- What to work on: Extract the whole listing as it stands. Do not include the pictures.

::::::::

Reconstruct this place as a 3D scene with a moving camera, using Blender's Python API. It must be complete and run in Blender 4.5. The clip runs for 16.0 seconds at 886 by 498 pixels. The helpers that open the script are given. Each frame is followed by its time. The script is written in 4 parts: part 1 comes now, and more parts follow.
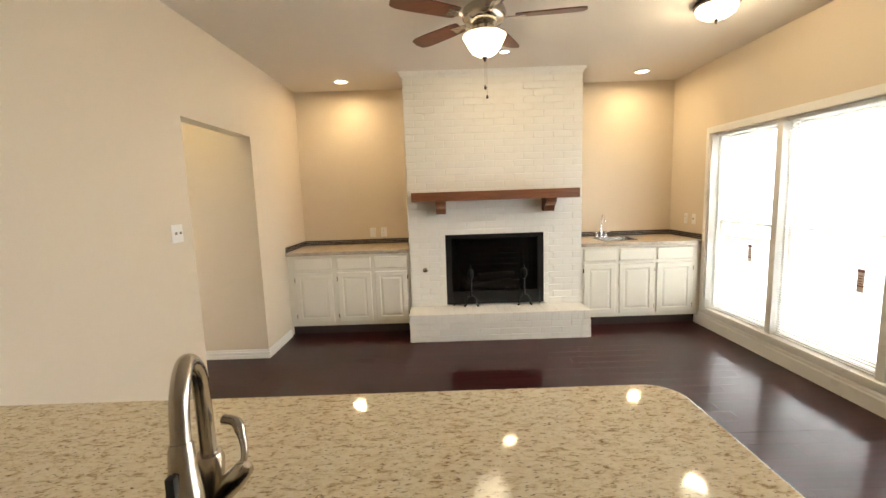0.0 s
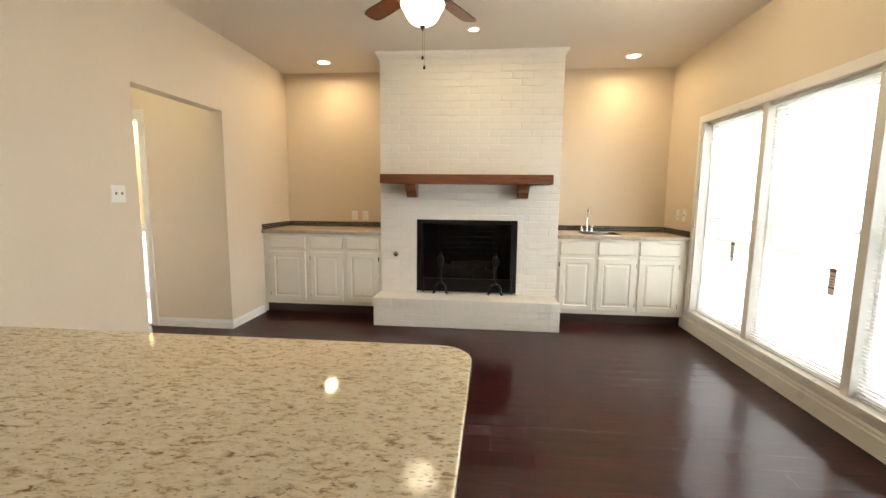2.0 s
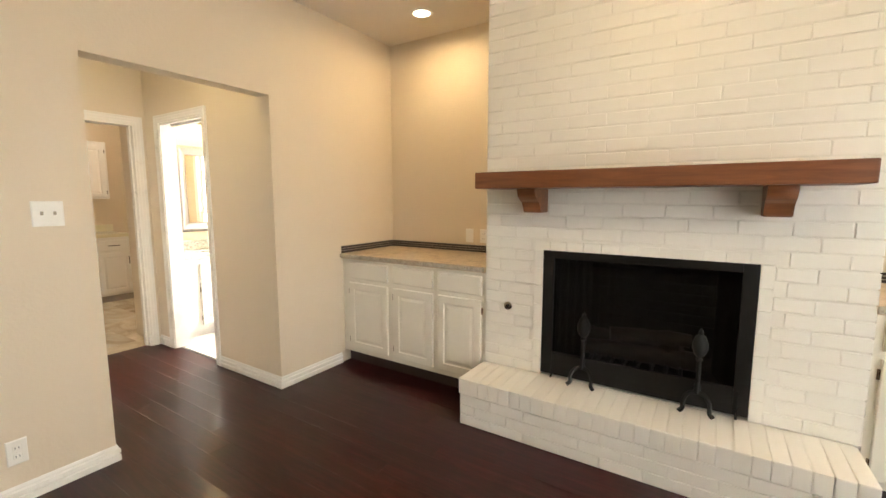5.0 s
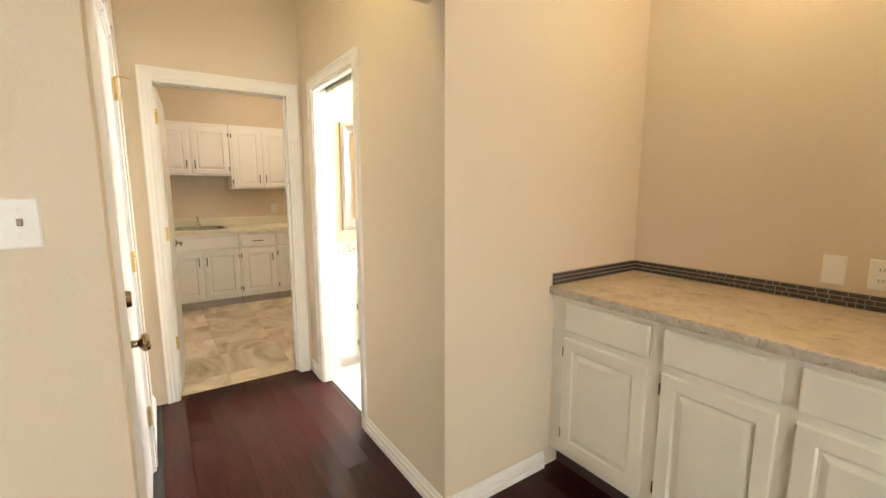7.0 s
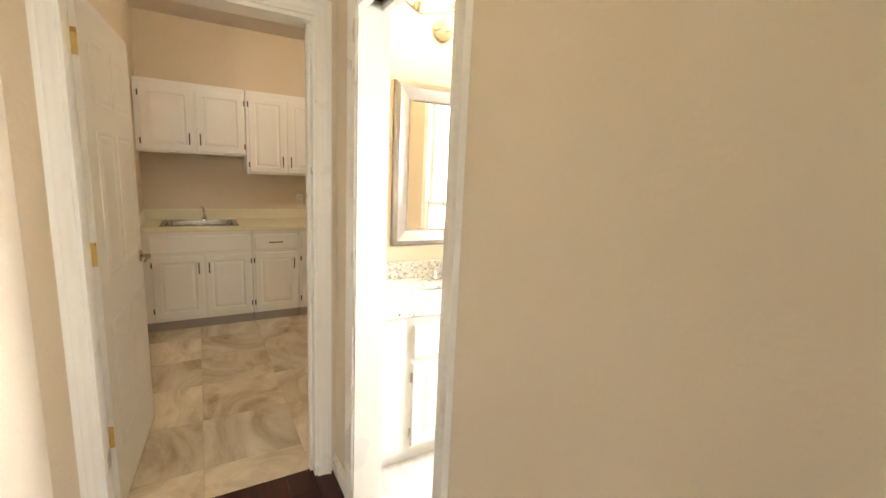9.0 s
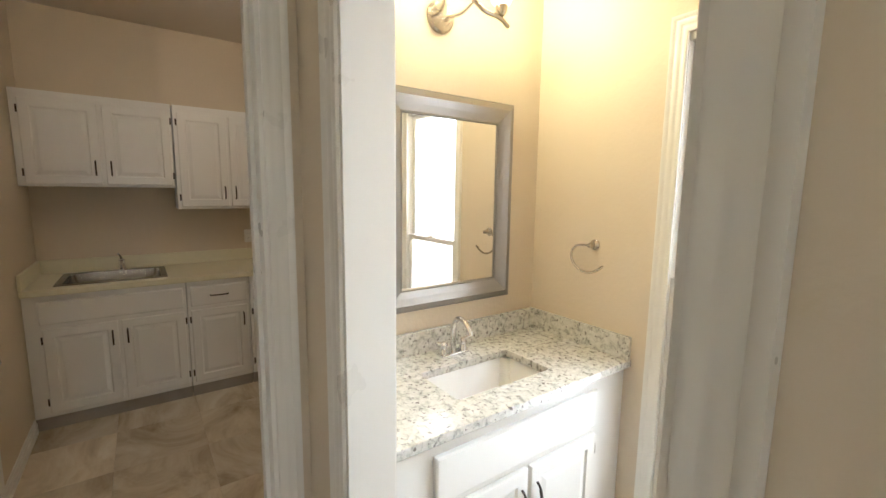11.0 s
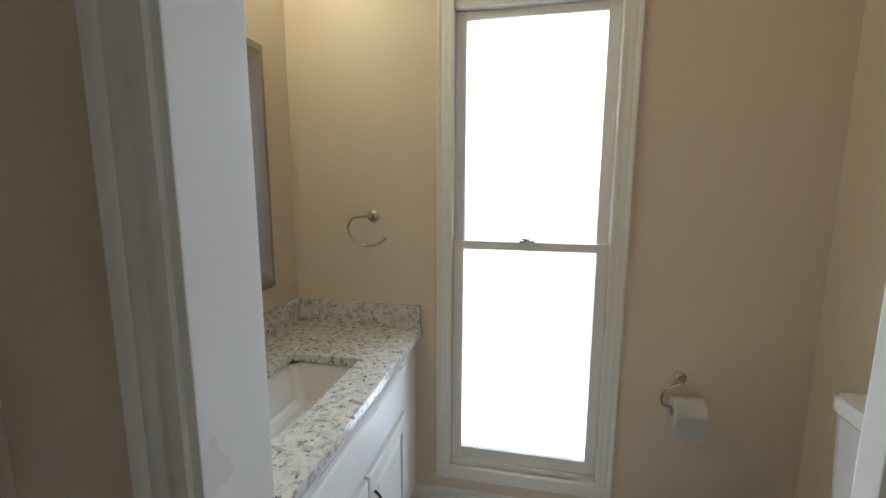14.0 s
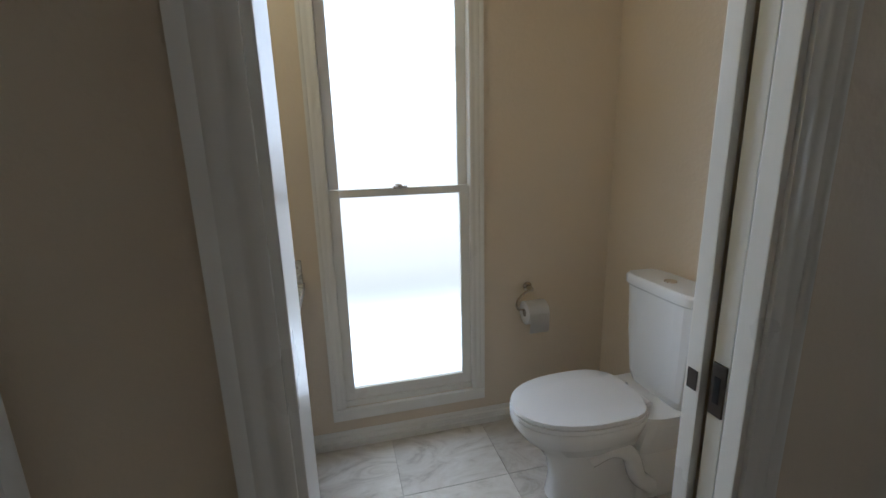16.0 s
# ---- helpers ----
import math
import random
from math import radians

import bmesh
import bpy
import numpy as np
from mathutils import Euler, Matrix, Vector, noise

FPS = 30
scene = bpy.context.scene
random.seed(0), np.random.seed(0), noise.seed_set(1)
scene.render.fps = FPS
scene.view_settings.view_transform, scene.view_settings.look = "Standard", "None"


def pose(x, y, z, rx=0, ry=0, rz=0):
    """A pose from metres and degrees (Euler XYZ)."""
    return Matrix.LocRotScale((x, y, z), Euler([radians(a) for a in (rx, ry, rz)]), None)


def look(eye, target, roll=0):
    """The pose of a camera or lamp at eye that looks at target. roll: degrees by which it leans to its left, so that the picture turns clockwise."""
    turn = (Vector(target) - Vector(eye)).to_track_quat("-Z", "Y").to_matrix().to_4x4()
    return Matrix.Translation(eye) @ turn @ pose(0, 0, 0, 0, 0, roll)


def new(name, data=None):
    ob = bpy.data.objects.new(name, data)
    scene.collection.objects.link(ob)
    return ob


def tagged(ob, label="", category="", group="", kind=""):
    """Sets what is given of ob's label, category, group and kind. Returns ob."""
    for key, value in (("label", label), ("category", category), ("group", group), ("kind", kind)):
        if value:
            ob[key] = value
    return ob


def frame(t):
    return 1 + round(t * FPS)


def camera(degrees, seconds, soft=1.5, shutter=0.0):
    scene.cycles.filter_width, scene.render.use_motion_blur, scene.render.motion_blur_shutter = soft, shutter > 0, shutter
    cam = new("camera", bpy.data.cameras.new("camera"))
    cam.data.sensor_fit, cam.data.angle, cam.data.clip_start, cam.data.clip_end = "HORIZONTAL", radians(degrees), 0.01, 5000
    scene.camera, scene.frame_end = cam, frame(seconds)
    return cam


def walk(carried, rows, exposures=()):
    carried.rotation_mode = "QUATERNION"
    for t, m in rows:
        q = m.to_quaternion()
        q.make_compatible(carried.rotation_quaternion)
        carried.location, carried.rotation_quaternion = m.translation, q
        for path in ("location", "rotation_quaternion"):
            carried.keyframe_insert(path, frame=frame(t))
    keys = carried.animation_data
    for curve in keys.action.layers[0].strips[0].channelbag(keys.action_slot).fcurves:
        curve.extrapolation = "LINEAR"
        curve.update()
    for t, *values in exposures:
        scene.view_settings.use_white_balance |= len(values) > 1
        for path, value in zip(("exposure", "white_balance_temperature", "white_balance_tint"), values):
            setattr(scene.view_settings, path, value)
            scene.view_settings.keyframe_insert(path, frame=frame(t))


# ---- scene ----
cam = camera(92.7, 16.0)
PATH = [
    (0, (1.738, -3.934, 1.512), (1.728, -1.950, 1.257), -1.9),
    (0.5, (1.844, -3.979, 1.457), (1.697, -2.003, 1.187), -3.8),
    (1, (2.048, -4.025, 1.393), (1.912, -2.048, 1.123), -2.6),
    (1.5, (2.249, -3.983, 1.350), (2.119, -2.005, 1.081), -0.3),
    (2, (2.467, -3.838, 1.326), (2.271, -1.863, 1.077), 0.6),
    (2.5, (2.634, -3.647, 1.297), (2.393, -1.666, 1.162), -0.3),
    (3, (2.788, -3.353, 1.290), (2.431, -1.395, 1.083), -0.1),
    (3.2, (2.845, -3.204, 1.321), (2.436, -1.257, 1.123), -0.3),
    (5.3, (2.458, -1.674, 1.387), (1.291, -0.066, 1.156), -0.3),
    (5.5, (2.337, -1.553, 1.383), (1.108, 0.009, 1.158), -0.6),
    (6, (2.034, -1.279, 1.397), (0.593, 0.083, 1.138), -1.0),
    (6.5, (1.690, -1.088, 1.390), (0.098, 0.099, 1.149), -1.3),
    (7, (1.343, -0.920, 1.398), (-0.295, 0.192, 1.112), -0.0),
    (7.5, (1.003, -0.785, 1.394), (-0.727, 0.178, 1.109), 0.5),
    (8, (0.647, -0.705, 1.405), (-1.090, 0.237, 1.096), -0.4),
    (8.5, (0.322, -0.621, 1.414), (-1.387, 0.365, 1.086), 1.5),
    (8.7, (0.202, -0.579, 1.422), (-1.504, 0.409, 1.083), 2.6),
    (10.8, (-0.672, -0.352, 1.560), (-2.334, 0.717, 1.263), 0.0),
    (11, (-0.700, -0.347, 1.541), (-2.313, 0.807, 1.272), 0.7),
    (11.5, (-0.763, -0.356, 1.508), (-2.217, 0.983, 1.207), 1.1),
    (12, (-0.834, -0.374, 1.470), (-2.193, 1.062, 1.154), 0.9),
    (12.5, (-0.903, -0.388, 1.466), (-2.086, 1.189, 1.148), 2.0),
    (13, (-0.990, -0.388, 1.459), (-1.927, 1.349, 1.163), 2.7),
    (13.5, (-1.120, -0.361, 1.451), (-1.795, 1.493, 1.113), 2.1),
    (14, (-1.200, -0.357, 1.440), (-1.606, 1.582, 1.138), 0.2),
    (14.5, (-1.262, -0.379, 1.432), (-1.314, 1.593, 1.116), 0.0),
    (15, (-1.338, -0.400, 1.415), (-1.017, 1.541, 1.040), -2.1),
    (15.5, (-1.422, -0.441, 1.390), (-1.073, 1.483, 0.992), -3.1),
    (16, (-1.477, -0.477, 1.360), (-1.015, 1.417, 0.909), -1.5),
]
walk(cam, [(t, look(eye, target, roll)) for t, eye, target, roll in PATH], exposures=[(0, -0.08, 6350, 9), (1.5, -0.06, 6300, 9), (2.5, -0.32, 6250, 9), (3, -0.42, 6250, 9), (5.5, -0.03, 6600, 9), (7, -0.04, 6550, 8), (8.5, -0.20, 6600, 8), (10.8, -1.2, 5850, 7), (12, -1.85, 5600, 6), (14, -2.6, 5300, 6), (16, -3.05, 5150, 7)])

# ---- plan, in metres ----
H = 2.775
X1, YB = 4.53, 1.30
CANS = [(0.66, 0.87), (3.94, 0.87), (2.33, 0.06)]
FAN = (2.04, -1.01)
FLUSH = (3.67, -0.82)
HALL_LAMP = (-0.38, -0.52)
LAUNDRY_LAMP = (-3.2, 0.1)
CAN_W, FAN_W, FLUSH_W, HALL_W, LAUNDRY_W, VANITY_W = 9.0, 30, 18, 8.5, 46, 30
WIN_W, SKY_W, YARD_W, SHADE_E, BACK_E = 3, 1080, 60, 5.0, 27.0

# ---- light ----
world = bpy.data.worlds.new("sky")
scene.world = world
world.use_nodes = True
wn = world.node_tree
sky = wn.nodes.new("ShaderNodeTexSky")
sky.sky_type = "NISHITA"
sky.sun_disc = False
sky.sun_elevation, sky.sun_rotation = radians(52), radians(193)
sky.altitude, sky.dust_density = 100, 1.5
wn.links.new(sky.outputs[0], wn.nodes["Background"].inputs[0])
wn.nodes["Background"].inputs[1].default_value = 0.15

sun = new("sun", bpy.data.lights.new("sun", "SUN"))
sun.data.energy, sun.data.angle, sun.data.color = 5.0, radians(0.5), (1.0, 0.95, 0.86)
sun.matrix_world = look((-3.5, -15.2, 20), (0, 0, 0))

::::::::

- Worked solution:
Reconstruct this place as a 3D scene with a moving camera, using Blender's Python API. It must be complete and run in Blender 4.5. The clip runs for 16.0 seconds at 886 by 498 pixels. The helpers that open the script are given. Each frame is followed by its time. The script is written in 4 parts: part 1 comes now, and more parts follow.
0.0 s
2.0 s
5.0 s
7.0 s
9.0 s
11.0 s
14.0 s
16.0 s
# ---- helpers ----
import math
import random
from math import radians

import bmesh
import bpy
import numpy as np
from mathutils import Euler, Matrix, Vector, noise

FPS = 30
scene = bpy.context.scene
random.seed(0), np.random.seed(0), noise.seed_set(1)
scene.render.fps = FPS
scene.view_settings.view_transform, scene.view_settings.look = "Standard", "None"


def pose(x, y, z, rx=0, ry=0, rz=0):
    """A pose from metres and degrees (Euler XYZ)."""
    return Matrix.LocRotScale((x, y, z), Euler([radians(a) for a in (rx, ry, rz)]), None)


def look(eye, target, roll=0):
    """The pose of a camera or lamp at eye that looks at target. roll: degrees by which it leans to its left, so that the picture turns clockwise."""
    turn = (Vector(target) - Vector(eye)).to_track_quat("-Z", "Y").to_matrix().to_4x4()
    return Matrix.Translation(eye) @ turn @ pose(0, 0, 0, 0, 0, roll)


def new(name, data=None):
    ob = bpy.data.objects.new(name, data)
    scene.collection.objects.link(ob)
    return ob


def tagged(ob, label="", category="", group="", kind=""):
    """Sets what is given of ob's label, category, group and kind. Returns ob."""
    for key, value in (("label", label), ("category", category), ("group", group), ("kind", kind)):
        if value:
            ob[key] = value
    return ob


def frame(t):
    return 1 + round(t * FPS)


def camera(degrees, seconds, soft=1.5, shutter=0.0):
    scene.cycles.filter_width, scene.render.use_motion_blur, scene.render.motion_blur_shutter = soft, shutter > 0, shutter
    cam = new("camera", bpy.data.cameras.new("camera"))
    cam.data.sensor_fit, cam.data.angle, cam.data.clip_start, cam.data.clip_end = "HORIZONTAL", radians(degrees), 0.01, 5000
    scene.camera, scene.frame_end = cam, frame(seconds)
    return cam


def walk(carried, rows, exposures=()):
    carried.rotation_mode = "QUATERNION"
    for t, m in rows:
        q = m.to_quaternion()
        q.make_compatible(carried.rotation_quaternion)
        carried.location, carried.rotation_quaternion = m.translation, q
        for path in ("location", "rotation_quaternion"):
            carried.keyframe_insert(path, frame=frame(t))
    keys = carried.animation_data
    for curve in keys.action.layers[0].strips[0].channelbag(keys.action_slot).fcurves:
        curve.extrapolation = "LINEAR"
        curve.update()
    for t, *values in exposures:
        scene.view_settings.use_white_balance |= len(values) > 1
        for path, value in zip(("exposure", "white_balance_temperature", "white_balance_tint"), values):
            setattr(scene.view_settings, path, value)
            scene.view_settings.keyframe_insert(path, frame=frame(t))


# ---- scene ----
cam = camera(92.7, 16.0)
PATH = [
    (0, (1.738, -3.934, 1.512), (1.728, -1.950, 1.257), -1.9),
    (0.5, (1.844, -3.979, 1.457), (1.697, -2.003, 1.187), -3.8),
    (1, (2.048, -4.025, 1.393), (1.912, -2.048, 1.123), -2.6),
    (1.5, (2.249, -3.983, 1.350), (2.119, -2.005, 1.081), -0.3),
    (2, (2.467, -3.838, 1.326), (2.271, -1.863, 1.077), 0.6),
    (2.5, (2.634, -3.647, 1.297), (2.393, -1.666, 1.162), -0.3),
    (3, (2.788, -3.353, 1.290), (2.431, -1.395, 1.083), -0.1),
    (3.2, (2.845, -3.204, 1.321), (2.436, -1.257, 1.123), -0.3),
    (5.3, (2.458, -1.674, 1.387), (1.291, -0.066, 1.156), -0.3),
    (5.5, (2.337, -1.553, 1.383), (1.108, 0.009, 1.158), -0.6),
    (6, (2.034, -1.279, 1.397), (0.593, 0.083, 1.138), -1.0),
    (6.5, (1.690, -1.088, 1.390), (0.098, 0.099, 1.149), -1.3),
    (7, (1.343, -0.920, 1.398), (-0.295, 0.192, 1.112), -0.0),
    (7.5, (1.003, -0.785, 1.394), (-0.727, 0.178, 1.109), 0.5),
    (8, (0.647, -0.705, 1.405), (-1.090, 0.237, 1.096), -0.4),
    (8.5, (0.322, -0.621, 1.414), (-1.387, 0.365, 1.086), 1.5),
    (8.7, (0.202, -0.579, 1.422), (-1.504, 0.409, 1.083), 2.6),
    (10.8, (-0.672, -0.352, 1.560), (-2.334, 0.717, 1.263), 0.0),
    (11, (-0.700, -0.347, 1.541), (-2.313, 0.807, 1.272), 0.7),
    (11.5, (-0.763, -0.356, 1.508), (-2.217, 0.983, 1.207), 1.1),
    (12, (-0.834, -0.374, 1.470), (-2.193, 1.062, 1.154), 0.9),
    (12.5, (-0.903, -0.388, 1.466), (-2.086, 1.189, 1.148), 2.0),
    (13, (-0.990, -0.388, 1.459), (-1.927, 1.349, 1.163), 2.7),
    (13.5, (-1.120, -0.361, 1.451), (-1.795, 1.493, 1.113), 2.1),
    (14, (-1.200, -0.357, 1.440), (-1.606, 1.582, 1.138), 0.2),
    (14.5, (-1.262, -0.379, 1.432), (-1.314, 1.593, 1.116), 0.0),
    (15, (-1.338, -0.400, 1.415), (-1.017, 1.541, 1.040), -2.1),
    (15.5, (-1.422, -0.441, 1.390), (-1.073, 1.483, 0.992), -3.1),
    (16, (-1.477, -0.477, 1.360), (-1.015, 1.417, 0.909), -1.5),
]
walk(cam, [(t, look(eye, target, roll)) for t, eye, target, roll in PATH], exposures=[(0, -0.08, 6350, 9), (1.5, -0.06, 6300, 9), (2.5, -0.32, 6250, 9), (3, -0.42, 6250, 9), (5.5, -0.03, 6600, 9), (7, -0.04, 6550, 8), (8.5, -0.20, 6600, 8), (10.8, -1.2, 5850, 7), (12, -1.85, 5600, 6), (14, -2.6, 5300, 6), (16, -3.05, 5150, 7)])

# ---- plan, in metres ----
H = 2.775
X1, YB = 4.53, 1.30
CANS = [(0.66, 0.87), (3.94, 0.87), (2.33, 0.06)]
FAN = (2.04, -1.01)
FLUSH = (3.67, -0.82)
HALL_LAMP = (-0.38, -0.52)
LAUNDRY_LAMP = (-3.2, 0.1)
CAN_W, FAN_W, FLUSH_W, HALL_W, LAUNDRY_W, VANITY_W = 9.0, 30, 18, 8.5, 46, 30
WIN_W, SKY_W, YARD_W, SHADE_E, BACK_E = 3, 1080, 60, 5.0, 27.0

# ---- light ----
world = bpy.data.worlds.new("sky")
scene.world = world
world.use_nodes = True
wn = world.node_tree
sky = wn.nodes.new("ShaderNodeTexSky")
sky.sky_type = "NISHITA"
sky.sun_disc = False
sky.sun_elevation, sky.sun_rotation = radians(52), radians(193)
sky.altitude, sky.dust_density = 100, 1.5
wn.links.new(sky.outputs[0], wn.nodes["Background"].inputs[0])
wn.nodes["Background"].inputs[1].default_value = 0.15

sun = new("sun", bpy.data.lights.new("sun", "SUN"))
sun.data.energy, sun.data.angle, sun.data.color = 5.0, radians(0.5), (1.0, 0.95, 0.86)
sun.matrix_world = look((-3.5, -15.2, 20), (0, 0, 0))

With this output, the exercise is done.